4.8 Attendees are to provide a brief outline of their arguments to be put at the conference. These will be made available, on request, to the other interested parties, together with a summary of the submissions received, but not to be presented, in person, at the conference.
4.9 The conduct of the conference will be at the discretion of the Privacy Commissioner. The Privacy Commissioner may vary the conduct of conferences according to the circumstances of the case and the nature of the application. In most cases, an informal tribunal approach will be adopted allowing the opportunity for all parties to put their case, and for discussion and questioning.
4.10 The conference will normally be divided into three stages:
Introduction and Statements of Case
- The Privacy Commissioner (or delegate), who will chair the conference, opens proceedings and tables the draft determination.
- The Privacy Commissioner makes preliminary points in relation to either the application and/or the conduct of the conference.
- The applicant comments on the adequacy of the draft determination.
- The interested parties, in turn, comment on the adequacy of the draft determination.
Discussion
- The Privacy Commissioner (or delegate) comments on proceedings to this point.
- The applicant responds to comments from interested parties.
- Discussion and questions to and from the applicant, through the Chair.
Review
- The Privacy Commissioner (or delegate) reviews points of agreement and disagreement.
- Adjournment.
(Recesses will be held at appropriate points during the meeting at the Chair’s discretion)
4.12 The conference may, at the discretion of the Privacy Commissioner, be adjourned and reconvened at a later date.
Determination
5. The Privacy Commissioner shall either make a determination in writing (pursuant to section 72) or dismiss the application by a determination in writing (pursuant to section 78).
Note: The Privacy Commissioner may make a determination, or dismiss an application, after considering all the available information, including submissions and arguments presented at the conference, as well as those submissions and materials submitted prior to the conference (i.e. during the consultation phase).
5.1 The determination will clearly set out the circumstances in which the act or practice is to occur.
Note: Public Interest Determination No.8 provides a helpful example of how the circumstances of the act or practice are set out. A copy is available on the OFPC website at: http://gov.au/act/public_interest/index.html
5.2 The determination will include ‘a statement of reasons’ – subsection 79(3). The determination will include the Privacy Commissioner’s findings on material questions of fact, and will refer to the evidence or other material on which the Commissioner’s determination is based.
- The material accompanying the determination will also normally include:
- The relevant factual information;
- The substantive matters raised at the conference; and
- A list of the submissions received.
5.3 The determination will be submitted to the Parliament for tabling.
5.4 A copy of the determination and the accompanying material will be sent to all parties who attended the conference and to other parties on request.
5.5 The determination shall take effect from the first day on which the determination is no longer liable to be disallowed by the Parliament – subsection 80(2).
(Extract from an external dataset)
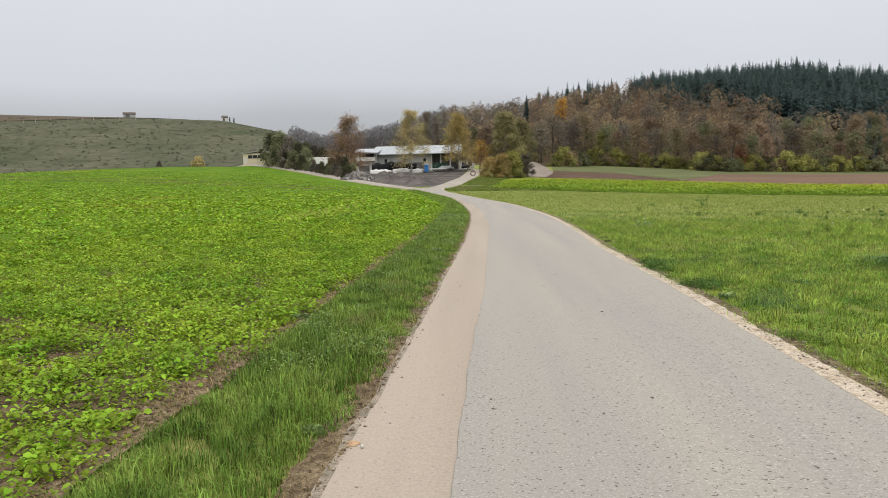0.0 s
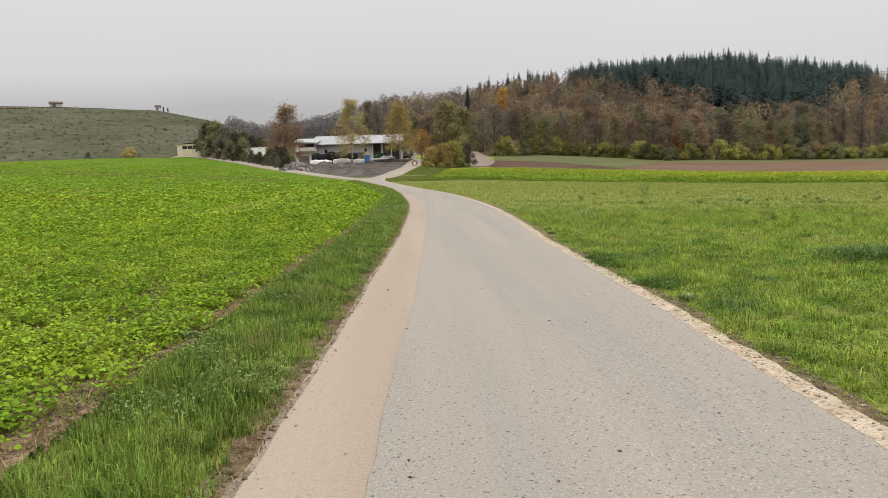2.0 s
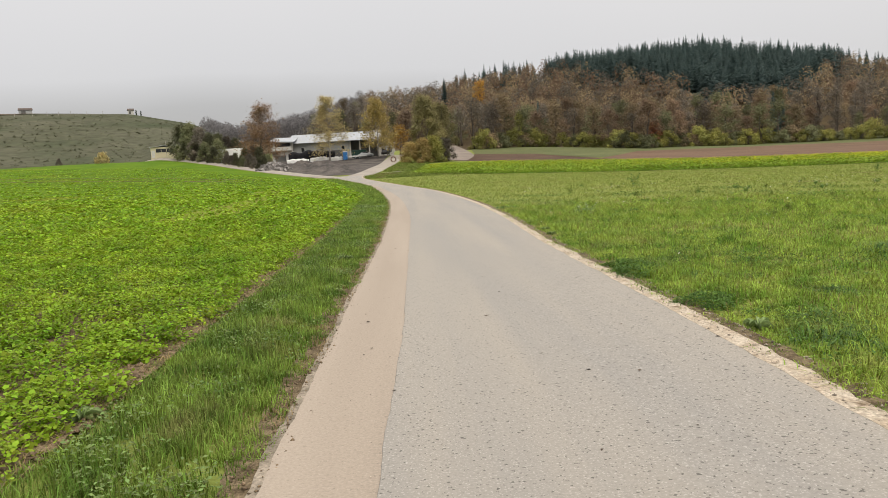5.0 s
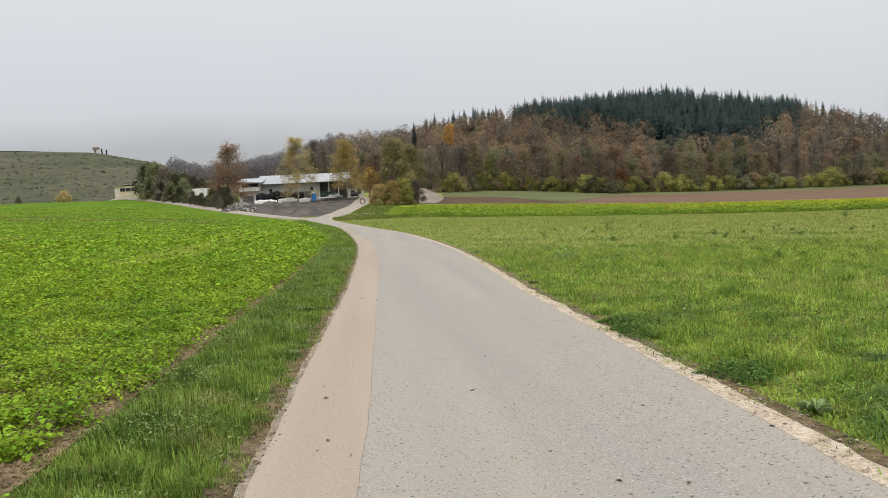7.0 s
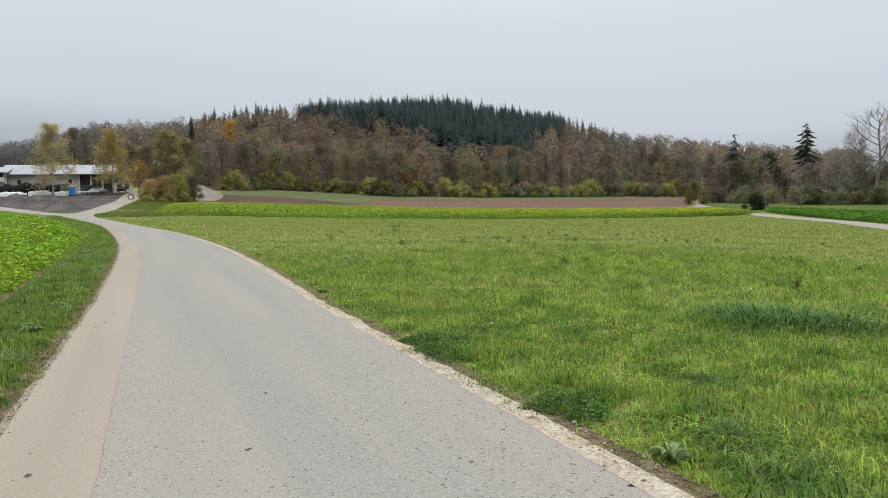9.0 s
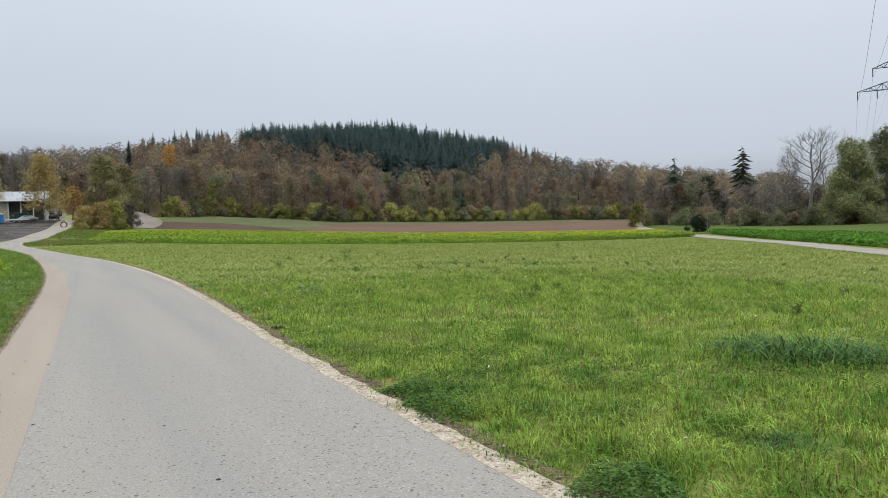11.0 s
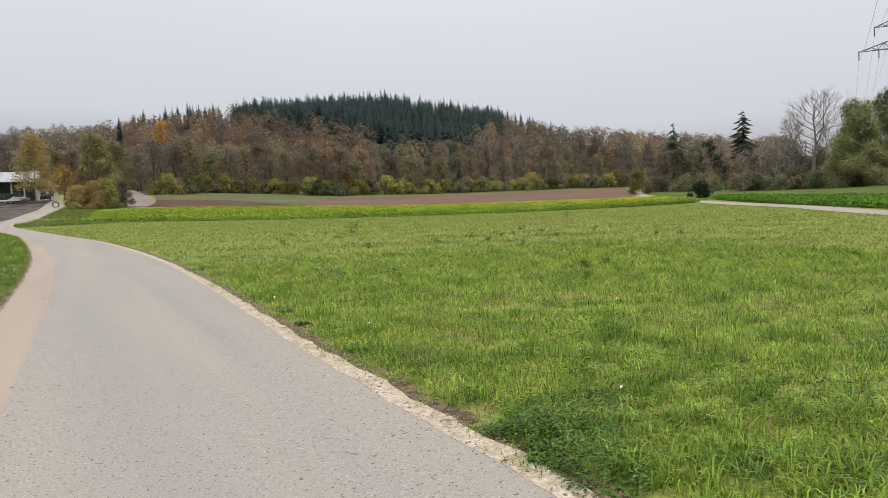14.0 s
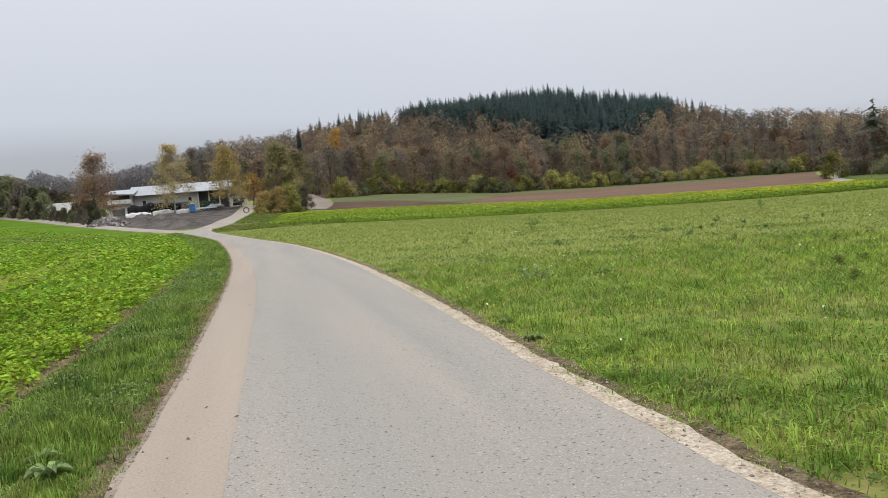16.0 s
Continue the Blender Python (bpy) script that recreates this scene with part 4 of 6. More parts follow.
for _ in range(5200):
    az, d = rng.uniform(4.5, 36), rng.uniform(420, 640)
    lim = np.interp(az, [11.5, 15, 18, 20, 23, 27, 29.5, 32, 35], [575, 490, 500, 455, 430, 425, 470, 560, 640])
    if (az > 11.5 and d > lim + rng.normal(0, 8)) or (az <= 11.5 and d > 575 and rng.random() < 0.4):
        x, y = spot(az, d)
        k, s, a = int(rng.integers(0, 4)), rng.uniform(0.74, 1.02), rng.uniform(0, 6.28)
        w = sv[k] * np.array([s, s, s * rng.uniform(0.9, 1.1)])
        con.append((np.stack([w[:, 0] * math.cos(a) - w[:, 1] * math.sin(a) + x, w[:, 0] * math.sin(a) + w[:, 1] * math.cos(a) + y, w[:, 2] + ground(x, y)], 1), sf[k]))
    if len(con) > 1200:
        break
v, f = join(con)
tagged(new("spruce_woods", mesh_of("spruce_woods", v, f, L_SPRUCE)), "dark spruce woods crowning the hilltop", "woods", kind="stuff")

# --- the tree line beside the far lane ---
def spot2(az, d):
    x, y = spot(az, d)
    return x + 0.73, y + 8.34


WILLOW = dome_parts(120, 19.0, 8.4, 0.0, 54, 24000, 0.14, L_WILLOW, M_BARK, 3, 0.6, 0.02, lobe=0.27, low=1.25)
plant("willow_tree", "big rounded grey-green willow at the field edge", "tree", WILLOW, *spot2(56.3, 163), 0.93)
plant("willow_tree", "darker rounded willow behind the first", "tree", WILLOW, *spot2(58.3, 172), 1.06, 130)
BIGBUSH = dome_parts(121, 15.0, 8.2, 0.0, 40, 13000, 0.16, L_TAN, M_BARK, 5, 0.5, 0.014, lobe=0.34, low=1.2)
BIGB2 = dome_parts(122, 14.0, 8.2, 0.0, 40, 13000, 0.16, L_TAN, M_BARK, 5, 0.5, 0.014, lobe=0.34, low=1.2)
plant("broad_shrub", "broad ochre-olive shrub at the field edge", "shrub", BIGB2, *spot2(62.7, 148), 0.98)
plant("broad_shrub", "broad brownish autumn shrub at the field edge", "shrub", BIGBUSH, *spot2(65.3, 150), 1.02, 40)
plant("broad_shrub", "broad brownish autumn shrub at the field edge", "shrub", BIGBUSH, *spot2(68.5, 146), 1.0, 200)
BARE1 = tree_parts(123, 22.0, 8.0, 0.34, 18, 3, 0, 0, None, M_PALEBARK, up=0.9, narrow=0.25, thick=0.015)
BARE2 = tree_parts(124, 17.0, 4.6, 0.3, 20, 3, 0, 0, None, M_PALEBARK, up=0.8, narrow=0.4, thick=0.013)
BARE3 = tree_parts(125, 19.0, 4.0, 0.3, 22, 2, 500, 0.16, L_TWIG, M_BARK, 0.08, 0.6, 0.4, thick=0.012)
plant("bare_tree", "tall leafless pale-barked tree with an open crown", "tree", BARE1, *spot2(53.7, 178), 0.98)
plant("bare_tree", "slender leafless tree in the tree line", "tree", BARE2, *spot2(52.2, 182), 1.0)
plant("bare_tree", "slender leafless tree in the tree line", "tree", BARE2, *spot2(51.2, 186), 0.78, 100)
for k, (az, d, s) in enumerate(((59.9, 176, 0.95), (60.7, 174, 1.02), (61.5, 178, 1.05), (62.3, 176, 1.0), (63.2, 180, 0.9), (54.9, 182, 0.75))):
    plant("alder_tree", "dark half-bare alder behind the shrubs", "tree", BARE3, *spot2(az, d), s, 60 * k, "alders behind the shrubs")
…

5.6 The period for disallowance is 15 sitting days in each of the Houses of Parliament.
Note: the period required to pass before a determination takes effect may be considerably longer than 15 calendar days if tabling occurs on a day when either of the Houses has fewer than 15 sitting days remaining before the end of the sitting period.
This is particularly the case where the period for disallowance includes sitting days across two sessions of the Parliament.
[1] The National Health and Medical Research Council (NHMRC) may act as an agent on behalf of other agencies concerned with medical research or the provision of health services – subsections 73(1) and 73(2).